Sunday, January 10, 2016

Spanish chicken with garlic (pollo al ajillo)

I'd become a bit bored of cooking over the last couple of years and it took me a while to figure out why. The answer was surprisingly simple: I was no longer making the dishes I wanted to make but was instead trying to second-guess the somewhat more conservative tastes of my children. Chicken is a case in point. Whenever there was a whole chicken in my fridge, I felt under pressure to do roast chicken, but what I really wanted to make was a chicken curry with handfuls of fresh coriander, some Szechuan fried chicken, or this Spanish chicken cooked with garlic. Oddly enough, my more selfish approach to cooking doesn't seem to have an impact on my kids, who enthusiastically ate the risotto that I hadn't made since 2014 for fear of offending their delicate palates!

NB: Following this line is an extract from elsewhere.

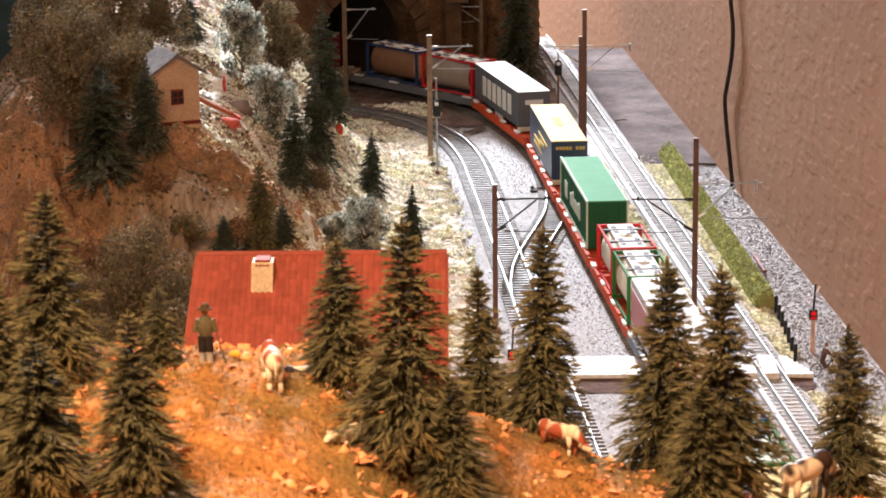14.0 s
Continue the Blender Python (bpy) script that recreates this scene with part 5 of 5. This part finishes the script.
        part("skirt_panel", Build().box(min(s * (X - 0.002), s * (X - 0.0002)), max(s * (X - 0.002), s * (X - 0.0002)), -w * 0.80, w * 0.80, 0.0095, 0.0138, 0.0003), skirt, cb, "coloured front skirt")
        part("plough", Build().box(min(s * (X - 0.006), s * (X - 0.001)), max(s * (X - 0.006), s * (X - 0.001)), -w * 0.86, w * 0.86, 0.002, 0.0092, 0.0006), M_BLACK, cb)
        bogie(ob, s * (X - 0.052), 0.034, 0.0068)
    for s in (-1, 1):
        for q in range(3):
            part("side_mark", Build().box(-c0 * 0.9 + 0.05 * q, -c0 * 0.9 + 0.05 * q + 0.03, s * w - 0.0002, s * w + 0.00035, 0.0195 + 0.0012 * q, 0.0215 + 0.0012 * q), cab_top, ob)
    part("belly", Build().box(-0.028, 0.028, -0.013, 0.013, 0.0035, 0.009, 0.0008), M_DARKFRAME, ob)
    # roof gear
    z = zr + 0.0006
    for cx, dirn in ((X - 0.050, 1), (-X + 0.050, -1), (X - 0.088, -1)):
        pg = part("pantograph", Build().box(cx - 0.013, cx + 0.013, -0.0085, -0.0075, z + 0.001, z + 0.0024).box(cx - 0.011, cx - 0.009, -0.0085, 0.0085, z + 0.001, z + 0.0024).box(cx + 0.009, cx + 0.011, -0.0085, 0.0085, z + 0.001, z + 0.0024).box(cx - 0.013, cx + 0.013, 0.0075, 0.0085, z + 0.001, z + 0.0022), M_DARKFRAME, ob, "folded dark pantograph")
        for t in (-1, 1):
            part("arm", Build().rod((cx - dirn * 0.011, t * 0.006, z + 0.0025), (cx + dirn * 0.010, t * 0.0025, z + 0.0048), 0.0012).rod((cx + dirn * 0.010, t * 0.0025, z + 0.0048), (cx - dirn * 0.009, t * 0.0065, z + 0.0062), 0.0010), M_BLACK, pg)
        part("collector", Build().rod((cx - dirn * 0.009, -0.0125, z + 0.0060), (cx - dirn * 0.009, 0.0125, z + 0.0060), 0.0009).rod((cx - dirn * 0.0055, -0.0115, z + 0.0060), (cx - dirn * 0.0055, 0.0115, z + 0.0060), 0.0009), M_BLACK, pg)
        for ux in (-0.011, 0.011):
            for uy in (-0.008, 0.008):
                part("insulator", Build().rod((cx + ux, uy, z - 0.0003), (cx + ux, uy, z + 0.0024), 0.0010, 0.0007, 7), P_BROWN, pg)
    r = random.Random(3)
    for k in range(9):
        x = -0.05 + 0.0125 * k
        part("roof_box", Build().box(x - 0.004, x + 0.003, -0.004 - 0.003 * r.random(), 0.003 + 0.005 * r.random(), z - 0.0003, z + 0.0012 + 0.002 * r.random(), 0.0004), (P_GREY, M_DARKFRAME, M_STEEL, P_BROWN)[k % 4], ob)
    for k in range(64):
        x, y = r.uniform(-X * 0.80, X * 0.80), r.uniform(-0.011, 0.011)
        a = r.uniform(0, 3.14)
        part("roof_fitting", Build().rod((x, y, z + r.uniform(0, 0.001)), (x + 0.006 * math.cos(a), y + 0.005 * math.sin(a), z + r.uniform(0.0010, 0.0052)), r.uniform(0.0005, 0.0011), r.uniform(0.0003, 0.0008), 6), (M_DARKFRAME, M_BLACK, M_STEEL, M_BLACK)[k % 4], ob)
    part("roof_line", Build().rod((-0.07, 0.004, z + 0.003), (0.06, 0.004, z + 0.003), 0.0004).rod((-0.06, -0.006, z + 0.0028), (0.05, -0.006, z + 0.0028), 0.0004), M_STEEL, ob)
    for k in range(4):
        x = -X * 0.55 + X * 0.36 * k
        part("roof_slot", Build().box(x - 0.004, x + 0.004, w * 0.875, w * 0.905, zr - 0.0036, zr - 0.0005), M_DARKFRAME, ob)
    return ob


def train():
    P_STAIN = paint("orange_stain", (0.72, 0.27, 0.09))
    loco(1.075, 0.857, P_LBLUE, P_SILVER, P_WHITE, P_FACE, "blue and silver electric locomotive with pale orange front", P_RED, P_WHITE)
    loco(0.850, 0.632, paint("loco_pale_grey", (0.21, 0.215, 0.225), 0.4), P_TBLUE, paint("loco_roof_slate", (0.34, 0.345, 0.36)), P_TBLUE, "silver electric locomotive with lime green cab sides", P_TBLUE, P_TBLUE, P_LIME)
    red_logo = P_RED
    u = (0.603, 0.437)
    wagon(*u, P_WAGON, "w", "grey pocket wagon carrying a red-framed tank")
    tank(0.555, 0.472, u, P_RED, P_CREAM, P_FACE, "cream square-shouldered tank in a bright red frame", 0.0310, w=0.0136, square=5.0)
    u = (0.433, 0.254)
    wagon(*u, P_WAGON, "w", "grey pocket wagon carrying a white semi-trailer")
    t = trailer(0.412, 0.256, u, P_LGREY, P_WHITE, "white curtain-sided semi-trailer with a red band", P_BAND, end_mat=P_WHITE)
    arrow_emblem(t, 0.156, 0.0335, red_logo)
    disc_emblem(t, 0.156, P_WHITE)
    u = (0.250, 0.052)
    wagon(*u, P_WAGON, "w", "grey pocket wagon carrying two tanks")
    tank(0.246, 0.178, u, P_GREY, P_GREY, P_CREAM, "grey tank container in a grey frame")
    tank(0.168, 0.098, u, P_TBLUE, P_CREAM, P_BROWN, "cream tank, end tinted brown for warm lamplight, in a blue frame", top=P_TBLUE)
    u = (0.040, -0.161)
    wagon(*u, P_WAGON, "w", "grey pocket wagon carrying a yellow container")
    box_container(0.0, -0.157, u, P_YEL, P_YEL, 0.0333, "box_container", "bright yellow long box container with dark marks", marks=[(-0.062, -0.052, 0.016, 0.026), (-0.050, -0.040, 0.015, 0.025), (-0.066, -0.044, 0.011, 0.013)],
                  mark_mat=paint("mark_brown_red", (0.30, 0.06, 0.02)), end_marks=[(-0.009, -0.004, 0.0235, 0.0255), (-0.003, 0.002, 0.0235, 0.0255), (0.003, 0.008, 0.0235, 0.0255), (-0.002, 0.0, 0.018, 0.019)])
    u = (-0.164, -0.352)
    wagon(*u, P_WAGON, "w", "grey pocket wagon carrying two tanks")
    tank(-0.168, -0.236, u, P_TDARK, P_BROWN, P_BROWN, "brown insulated tank in a dark red frame")
    tank(-0.246, -0.318, u, P_RED, P_CREAM, P_FACE, "cream tank in a bright red frame", 0.033)
    pale = paint("mark_pale", (0.44, 0.48, 0.39))
    letters = [(-0.040 + 0.012 * k, -0.031 + 0.012 * k, 0.0115, 0.0205 + (0.003 if k in (0, 3) else 0)) for k in range(5)] + [(0.034, 0.050, 0.011, 0.023)]
    for a, ua, ub in ((-0.388, (-0.365, -0.561), (-0.571, -0.759)), (-1.352, (-1.330, -1.524), (-1.536, -1.735))):
        wagon(*ua, P_ORANGE, "w", "orange-red pocket wagon carrying a green container")
        box_container(a, a - 0.1555, ua, P_GREEN, paint("roof_green", (0.06, 0.22, 0.11)), 0.0342, "box_container", "green ribbed container with pale top rails and marks", edge=paint("pale_green_rail", (0.50, 0.60, 0.50)), ribs=18, marks=letters, mark_mat=pale)
        b = a - 0.2135 if a > -1 else a - 0.2195
        wagon(*ub, P_ORANGE, "w", "orange-red pocket wagon carrying a navy semi-trailer")
        trailer(b, b - 0.156, ub, P_BLUE, P_CREAMY, "navy blue semi-trailer with a pale yellow roof", marks=[(-0.050, 0.010, 0.0225, 0.0245), (-0.030, 0.004, 0.0180, 0.0200), (-0.004, 0.040, 0.0125, 0.0165), (-0.012, 0.044, 0.0095, 0.0108)], mark_mat=paint("mark_gold", (0.60, 0.45, 0.14)),
                end_marks=[(0.0100 - 0.0026 * k, 0.0120 - 0.0026 * k, 0.0265, 0.0290) for k in range(9) if k != 3], roof_mark=P_STAIN)
    u = (-0.763, -0.945)
    wagon(*u, P_WAGON, "w", "grey pocket wagon carrying two tanks")
    tank(-0.770, -0.838, u, P_TGREEN, P_CREAM, P_CREAM, "cream tank in a green frame", top=paint("walk_pale_green", (0.55, 0.66, 0.55)))
    tank(-0.842, -0.908, u, P_TBLUE, P_CREAM, P_CREAM, "cream tank in a navy blue frame", top=P_TBLUE)
    u = (-0.955, -1.141)
    wagon(*u, P_WAGON, "w", "grey pocket wagon carrying a white semi-trailer")
    t = trailer(-0.980, -1.137, u, P_LGREY, P_WHITE, "white curtain-sided semi-trailer with a red band", P_BAND, end_mat=P_WHITE)
    arrow_emblem(t, 0.157, 0.0335, red_logo)
    disc_emblem(t, 0.157, P_WHITE)
    u = (-1.144, -1.322)
    wagon(*u, P_ORANGE, "w", "orange-red pocket wagon carrying two tanks")
    tank(-1.148, -1.216, u, P_TGREEN, P_CREAM, P_CREAM, "cream tank in a pale green frame")
    tank(-1.224, -1.292, u, P_RED, P_CREAM, P_BROWN, "cream tank in a bright red frame")
    u = (-1.752, -1.950)
    wagon(*u, P_ORANGE, "w", "orange-red pocket wagon carrying a slate trailer")
    trailer(-1.790, -1.946, u, P_DKGREY, P_WHITE, "slate grey semi-trailer with a white roof", marks=[(-0.055 + 0.018 * k, -0.043 + 0.018 * k, 0.0095, 0.0265) for k in range(6)], mark_mat=paint("mark_grey_white", (0.62, 0.62, 0.58)), end_marks=[(-0.008, 0.008, 0.022, 0.026)])
    u = (-1.954, -2.142)
    wagon(*u, P_WAGON, "w", "grey pocket wagon carrying two tanks")
    tank(-1.962, -2.032, u, P_RED, paint("tank_grey_brown", (0.30, 0.25, 0.22)), P_MAROON, "cream tank in a red frame")
    tank(-2.042, -2.116, u, P_TBLUE, paint("tank_rust_brown", (0.27, 0.15, 0.09)), P_BROWN, "orange-brown tank in a navy frame")
    u = (-2.150, -2.372)
    wagon(*u, paint("wagon_beige", (0.48, 0.43, 0.34)), "w", "beige container wagon carrying two maroon boxes")
    for a in (-2.170, -2.266):
        box_container(a, a - 0.087, u, P_MAROON, P_WHITE, 0.033, "box_container", "dark maroon swap body with a white roof", marks=[(0.012, 0.032, 0.012, 0.022)], mark_mat=paint("mark_rose", (0.42, 0.16, 0.16)))
    u = (-2.398, -2.604)
    wagon(*u, P_YELLOWF, "w", "yellow pocket wagon carrying a navy semi-trailer")
    trailer(-2.420, -2.576, u, P_BLUE, P_CREAMY, "navy blue semi-trailer with a pale yellow roof", marks=[(-0.040, 0.020, 0.0145, 0.0165), (0.0, 0.045, 0.0110, 0.0135)], mark_mat=MATS["mark_gold"], roof_mark=P_STAIN)


train()
motions()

I thought I already had a recipe for this on my blog but was surprised to find that I didn't. Then I turned to Moro (by Sam and Sam Clark) and there was my recipe - in the form of a heavily annotated version of the original (including annotations, additions and deletions). The Moro recipe is actually very good but I feel it is a little too restauranty (a few details that don't add much but help make a simple recipe seem daunting). And my version is definitely closer to the pollo al ajillo that I used to eat in a bar off Plaza San Antonio in Madrid back in the late 1980s with my friend Richard.

Ingredients
1 medium chicken (approx 1.5 kg)
salt
black pepper
olive oil
2 bulbs of garlic
6 bay leaves
200 ml of white wine

Method

  1. Cut the chicken into small pieces and season with plenty of salt and black pepper. (I use a cleaver, so I cut the thighs and drumsticks in half and even get a few meaty portions from the back. If you only have an ordinary kitchen knife, then satisfy yourself by cutting the legts through the joints and cutting the breast lengthwise and then crosswise to get about 10 pieces, including the wings.)
  2. Separate the garlic into cloves but don't peel or chop.
  3. Put plenty of olive oil in a large, heavy-bottomed frying pan, add the garlic, and gently fry until the garlic is golden.
  4. Remove garlic to a bowl, turn up the heat, and fry the chicken in batches until it is crispy and golden.
  5. Remove the fried chicken, pour off most of the oil, return the garlic to the pan, add the bay leaves and wine, and simmer for a couple of minutes.
  6. Return all of the chicken to the pan, stir well, cover and cook on a low heat for about 20 minutes.